Essential Tips for Success 💡
- Mise en Place is Key: Stir-frying is a fast-paced cooking method. Have all your ingredients sliced, measured, and ready to go before you start cooking.
- High Heat, Quick Cooking: A wok or large skillet over high heat is crucial for achieving that characteristic “wok hei” (breath of the wok) and ensuring ingredients sear quickly without steaming.
- Don’t Overcrowd the Pan: Cook beef and even broccoli in batches if your pan isn’t large enough to avoid dropping the temperature and steaming the ingredients instead of stir-frying them.
- Perfectly Cooked Broccoli: Steaming or blanching the broccoli briefly before adding it to the stir-fry ensures it’s tender but still retains its vibrant color and slight crunch.
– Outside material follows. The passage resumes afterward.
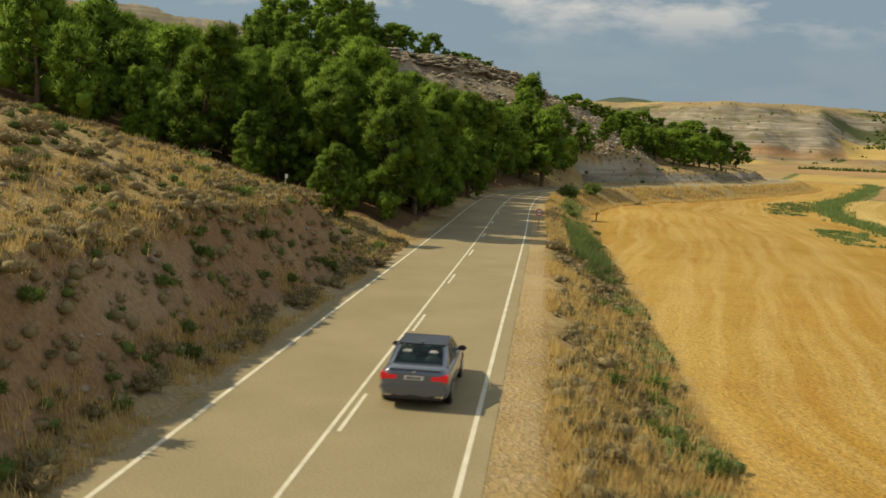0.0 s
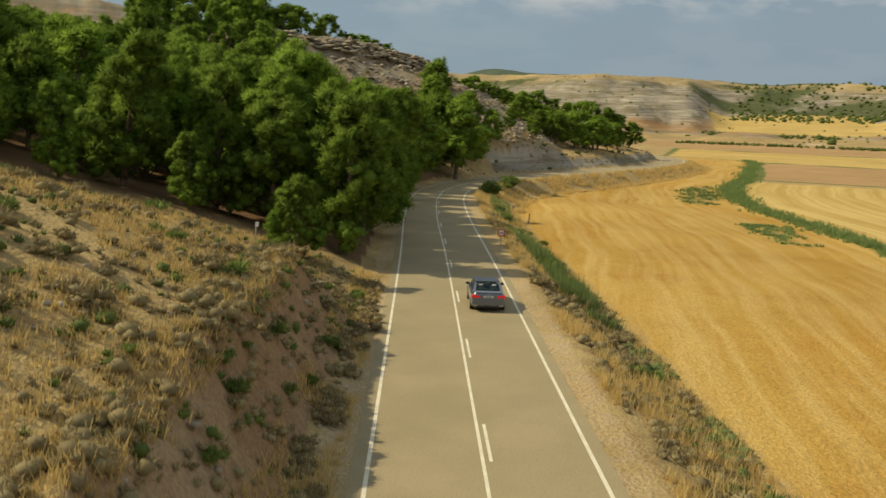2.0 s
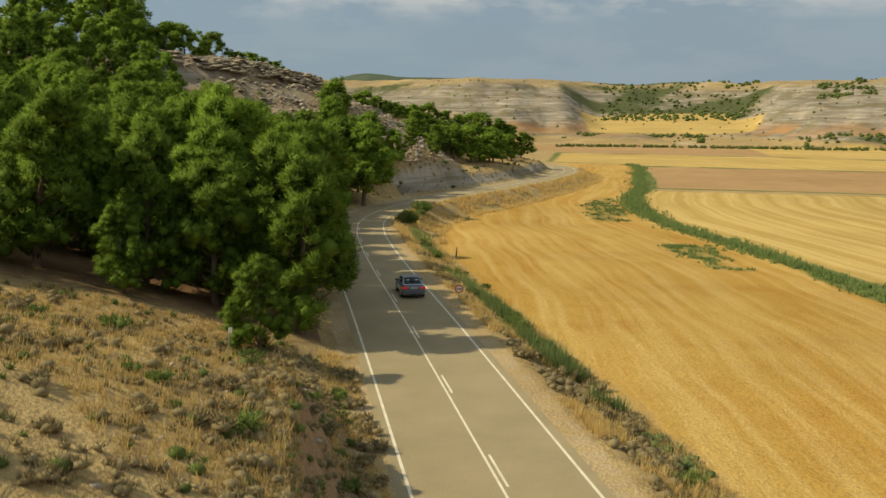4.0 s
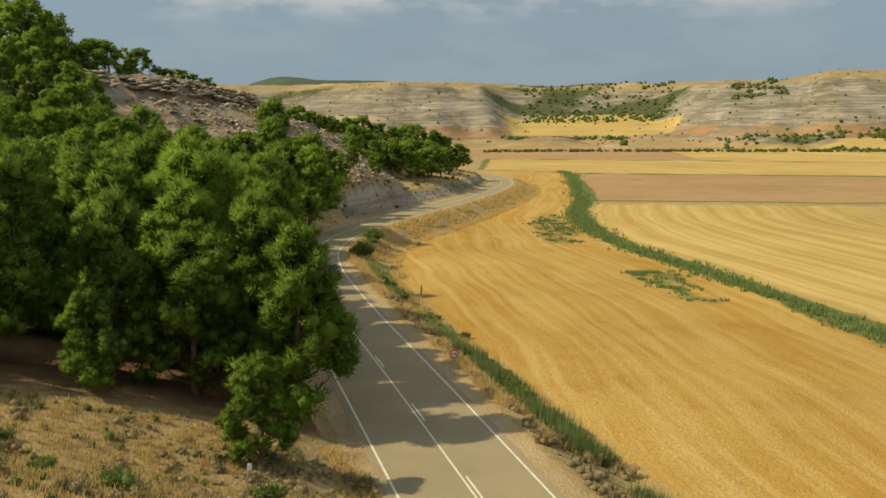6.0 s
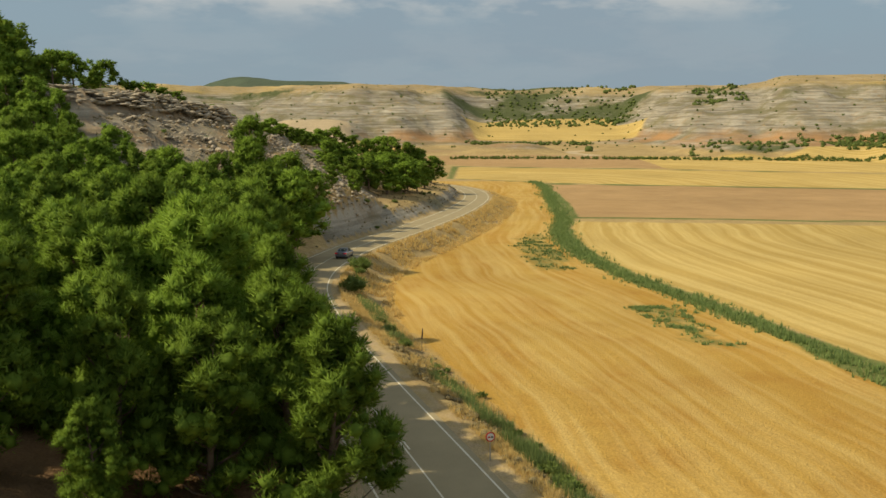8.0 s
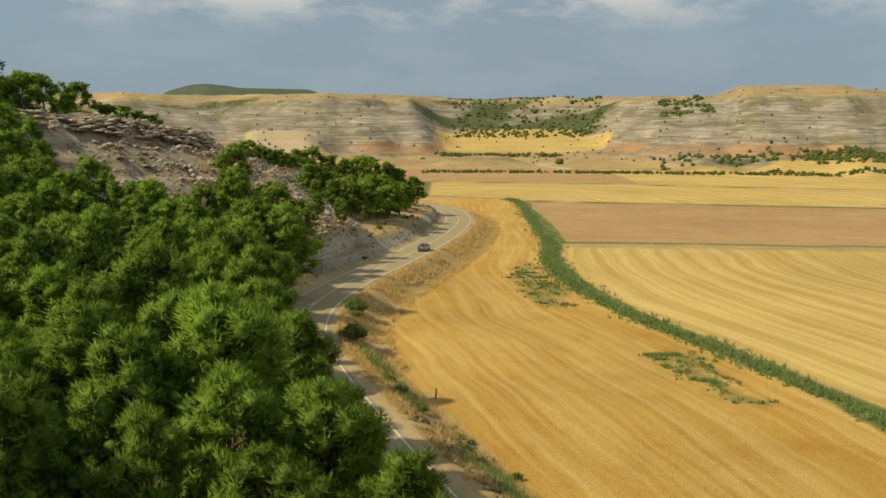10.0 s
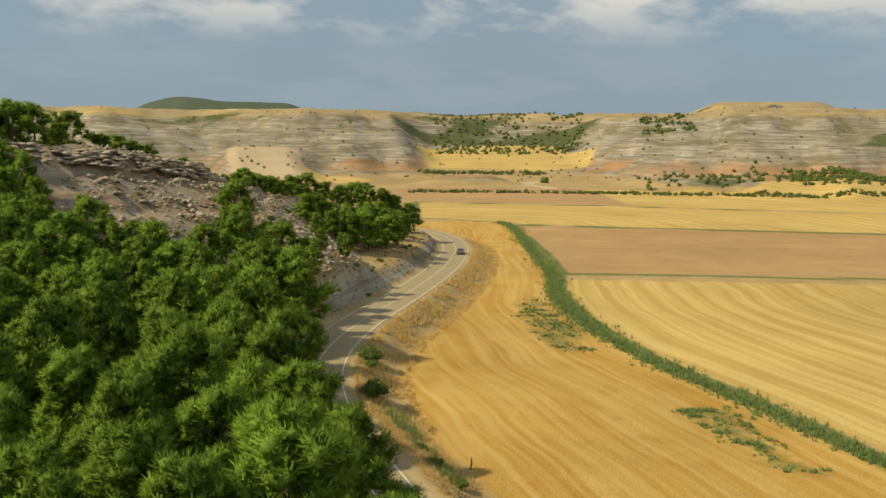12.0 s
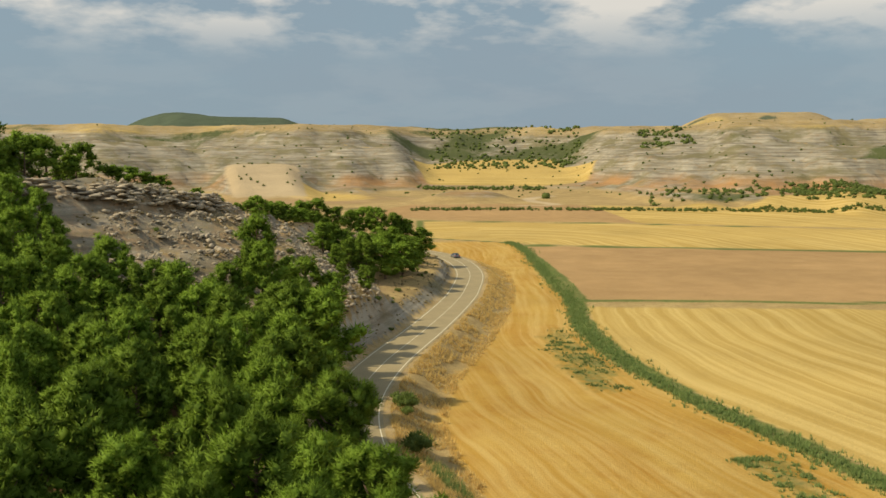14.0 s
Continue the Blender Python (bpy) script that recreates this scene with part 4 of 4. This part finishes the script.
def sedan():
    car = new("car")
    # half width, underside, shoulder height, top height at each station from the tail
    stations = [(-2.47, 0.74, 0.42, 0.80, 0.92), (-2.43, 0.84, 0.33, 0.88, 1.03), (-2.30, 0.905, 0.26, 0.93, 1.085), (-1.95, 0.93, 0.22, 0.94, 1.075),
                (-1.5, 0.935, 0.2, 0.93, 1.03), (-0.6, 0.93, 0.19, 0.91, 0.98), (0.4, 0.93, 0.19, 0.89, 0.97), (1.05, 0.93, 0.2, 0.87, 0.985),
                (1.6, 0.925, 0.2, 0.83, 0.93), (2.05, 0.90, 0.22, 0.76, 0.85), (2.32, 0.82, 0.25, 0.68, 0.75), (2.46, 0.66, 0.33, 0.60, 0.65)]
    bm = bmesh.new()
    rings = []
    for y, w, zb, zs, zt in stations:
        half = [(0, zb), (w * 0.8, zb), (w * 0.97, zb + 0.10), (w, (zb + zs) / 2), (w * 0.985, zs - 0.05), (w * 0.93, zs + 0.02), (w * 0.80, zt - 0.01), (w * 0.4, zt + 0.012), (0, zt + 0.018)]
        ring = [bm.verts.new((x, y, z)) for x, z in half] + [bm.verts.new((-x, y, z)) for x, z in half[-2:0:-1]]
        rings.append(ring)
    for a, b in zip(rings, rings[1:]):
        for j in range(len(a)):
            bm.faces.new((a[j], a[(j + 1) % len(a)], b[(j + 1) % len(a)], b[j]))
    bm.faces.new(rings[0][::-1])
    bm.faces.new(rings[-1])
    bmesh.ops.recalc_face_normals(bm, faces=bm.faces)
    bmesh.ops.subdivide_edges(bm, edges=bm.edges, cuts=1, use_grid_fill=True, smooth=0.6)
    for f in bm.faces:
        f.smooth = True
    body = part("body", bm, M_CAR, car, "metallic blue-grey car body")
    # roof, pillars and panes
    zr, zb = 1.44, 1.0
    fw, rw = 0.67, 0.655          # roof half widths at the front and the back
    tf, tr = 0.30, -0.92         # roof's ends
    bf, br = 1.12, -1.78         # foot of the windscreen and of the rear window
    part("roof", slab([(-fw, tf, zr), (fw, tf, zr), (rw, tr, zr - 0.03), (-rw, tr, zr - 0.03)][::-1], 0.035), M_ROOF, car, "dark glass roof")
    part("rear_window", slab([(-0.69, br + 0.06, zb + 0.05), (0.69, br + 0.06, zb + 0.05), (0.60, tr - 0.03, zr - 0.04), (-0.60, tr - 0.03, zr - 0.04)], 0.012), M_CGLASS, car, "tinted rear window")
    part("windscreen", slab([(0.66, bf, zb), (-0.66, bf, zb), (-0.63, tf + 0.02, zr - 0.02), (0.63, tf + 0.02, zr - 0.02)], 0.012), M_CGLASS, car, "clear windscreen")
    for k in (-1, 1):
        def pane(y0, y1, y2, y3):
            q = [(k * 0.83, y0, zb - 0.02), (k * 0.83, y1, zb - 0.02), (k * 0.685, y2, zr - 0.035), (k * 0.675, y3, zr - 0.05)]
            return slab(q if k > 0 else q[::-1], 0.012)
        part("side_window", pane(-0.40, 0.92, 0.20, -0.40), M_CGLASS, car, "tinted side window")
        part("side_window", pane(-1.28, -0.46, -0.46, -0.80), M_CGLASS, car, "tinted side window")
        for y0, y1, y2, y3, n in ((0.92, 1.14, 0.34, 0.20, "front_pillar"), (-0.46, -0.40, -0.40, -0.46, "door_pillar"), (-1.82, -1.28, -0.80, -0.98, "rear_pillar")):
            q = [(k * 0.83, y0, zb - 0.04), (k * 0.81, y1, zb - 0.04), (k * 0.687, y2, zr - 0.005), (k * 0.677, y3, zr - 0.02)]
            part(n, slab(q if k > 0 else q[::-1], 0.02), M_CAR, car)
        q = [(k * 0.83, br, zb + 0.03), (k * 0.67, br + 0.03, zb + 0.06), (k * 0.59, tr - 0.06, zr - 0.035), (k * 0.67, tr - 0.02, zr - 0.03)]
        part("rear_pillar", slab(q if k > 0 else q[::-1], 0.02), M_CAR, car)
        # mirrors
        bm = bmesh.new()
        box(bm, k * 0.98 - 0.12, k * 0.98 + 0.12, 0.72, 0.88, 0.96, 1.10, 0.04)
        box(bm, k * 0.86 - 0.05, k * 0.86 + 0.05, 0.76, 0.84, 0.97, 1.01, 0.01)
        part("side_mirror", bm, M_TRIM, car, "dark wing mirror")
        # lamps
        bm = bmesh.new()
        box(bm, min(k * 0.44, k * 0.80), max(k * 0.44, k * 0.80), -2.482, -2.40, 0.78, 0.935, 0.02)
        box(bm, min(k * 0.74, k * 0.90), max(k * 0.74, k * 0.90), -2.465, -2.18, 0.76, 0.96, 0.025)
        part("tail_lamp", bm, M_TAIL, car, "red tail lamp")
        bm = bmesh.new()
        box(bm, min(k * 0.50, k * 0.84), max(k * 0.50, k * 0.84), 2.25, 2.42, 0.60, 0.70, 0.03)
        part("headlamp", bm, M_CHROME, car, "clear headlamp")
        bm = bmesh.new()
        box(bm, min(k * 0.55, k * 0.80), max(k * 0.55, k * 0.80), -2.475, -2.40, 0.34, 0.41, 0.02)
        part("tailpipe", bm, M_CHROME, car, "chrome tailpipe")
        for y in (-1.48, 1.50):
            wheel = new("wheel")
            wheel.parent = car
            wheel.location = (k * 0.83, y, 0.34)
            bm = bmesh.new()
            cylinder(bm, 0.34, -0.115, 0.115, 28, "x")
            bmesh.ops.bevel(bm, geom=[e for e in bm.edges if e.is_boundary is False and abs(e.verts[0].co.x - e.verts[1].co.x) < 1e-5], offset=0.03, segments=2, affect="EDGES")
            part("tyre", bm, M_TYRE, wheel, "black rubber tyre")
            bm = bmesh.new()
            cylinder(bm, 0.235, 0.10, 0.128, 24, "x")if k > 0 else cylinder(bm, 0.235, -0.128, -0.10, 24, "x")
            part("rim", bm, M_RIM, wheel, "silver alloy rim")
            bm = bmesh.new()
            cylinder(bm, 0.375, 0.0, 0.02, 28, "x", (k * (0.925 if k > 0 else 0.945), y, 0.36))
            part("wheel_arch", bm, M_TRIM, car, "dark wheel arch")
    bm = bmesh.new()
    box(bm, -0.26, 0.26, -2.485, -2.46, 0.80, 0.91, 0.004)
    plate = part("number_plate", bm, M_WHITE, car, "white number plate")
    for k in range(6):
        bm = bmesh.new()
        box(bm, -0.19 + 0.066 * k, -0.145 + 0.066 * k, -2.489, -2.4855, 0.825, 0.885)
        part("bar", bm, M_BLACK, plate, "black bar")
    bm = bmesh.new()
    box(bm, -0.78, 0.78, -2.465, -2.33, 0.27, 0.44, 0.03)
    part("diffuser", bm, M_TRIM, car, "dark lower bumper insert")
    bm = bmesh.new()
    box(bm, -0.90, 0.90, -2.49, -2.30, 0.47, 0.66, 0.05)
    part("bumper", bm, M_CAR, car)
    bm = bmesh.new()
    box(bm, -0.70, 0.70, -2.46, -2.34, 1.055, 1.085, 0.012)
    part("boot_lip", bm, M_CAR, car)
    bm = bmesh.new()
    cylinder(bm, 0.035, 0, 0.01, 16, "y", (0, -2.45, 1.0))
    part("badge", bm, M_CHROME, car, "round badge")
    bm = bmesh.new()
    box(bm, -0.025, 0.025, -0.86, -0.70, 1.43, 1.50, 0.012)
    part("roof_fin", bm, M_CAR, car)
    bm = bmesh.new()
    box(bm, -0.74, 0.74, -1.6, 1.0, 0.86, 1.0, 0.03)
    part("cabin_floor", bm, M_INSIDE, car, "dark cabin lining")
    for x, y, w in ((-0.38, 0.0, 0.25), (0.38, 0.0, 0.25), (-0.36, -1.22, 0.22), (0.36, -1.22, 0.22)):
        bm = bmesh.new()
        box(bm, x - w, x + w, y - 0.09, y + 0.09, 0.98, 1.17, 0.05)
        box(bm, x - 0.14, x + 0.14, y - 0.06, y + 0.05, 1.18, 1.34, 0.04)
        part("seat", bm, M_SEAT, car, "pale leather seat")
    return tagged(car, "blue-grey metallic saloon car driving on the road", "car")


car = sedan()


def car_length(t):
    """How far along the road the car's tail is at t seconds."""
    return 19.19 + t * (21.527 + t * (-4.0513 + t * (0.83315 + t * (-0.056671 + t * 0.00131306))))


def motions():
    rows = []
    for k in range(0, 57):
        t = k * 0.25
        x, y, turn = at_length(car_length(t) + 1.65, -1.72)
        rows.append((t, pose(x, y, 0.004, 0, 0, math.degrees(turn))))
    walk(car, rows)


motions()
Don’t overcook it!
- Adjust Sweetness/Saltiness: Taste the sauce before adding the beef and broccoli. You can adjust the sugar or soy sauce to your preference. Remember, you can always add more, but you can’t take it away!
- Rinsing Velveting Agents (Optional but Recommended): While some recipes don’t require rinsing the baking soda, a quick rinse under cold water followed by thorough patting dry can help prevent a slightly alkaline taste and ensure a cleaner sauce.
Variations and Enhancements 🌟
- Spice It Up: Add a pinch of red pepper flakes with the garlic and ginger, or a dash of chili oil to the finished dish.
- Other Vegetables: While broccoli is classic, feel free to add other quick-cooking vegetables like sliced carrots, snow peas, bell peppers, or sliced mushrooms. Add them according to their cooking time; harder vegetables like carrots can go in with the broccoli, softer ones later.
- Nutty Flavor: A sprinkle of toasted cashews or peanuts at the end can add a lovely crunch and nutty flavor.
- Authentic Touches: A tiny dash of Chinese five-spice powder (1/8 tsp) can add another layer of traditional flavor to the sauce.
- Gluten-Free Option: Use tamari instead of soy sauce and ensure your oyster sauce is also gluten-free (some brands offer this).
Serving Suggestions 🍚
Chinese Beef and Broccoli is traditionally served over steamed white rice, which soaks up the delicious sauce beautifully. You can also serve it with:
- Brown rice or quinoa for a healthier option.
- Noodles (like lo mein or chow mein) for a complete noodle dish.
- As part of a larger Chinese meal with other stir-fries or appetizers like spring rolls or dumplings.

Storage and Reheating leftovers 🧊
- Storage: Leftovers can be stored in an airtight container in the refrigerator for up to 3-4 days.
- Reheating: Reheat in a microwave or a skillet over medium heat until warmed through. You might need to add a tablespoon or two of water or broth to loosen the sauce as it tends to thicken upon cooling.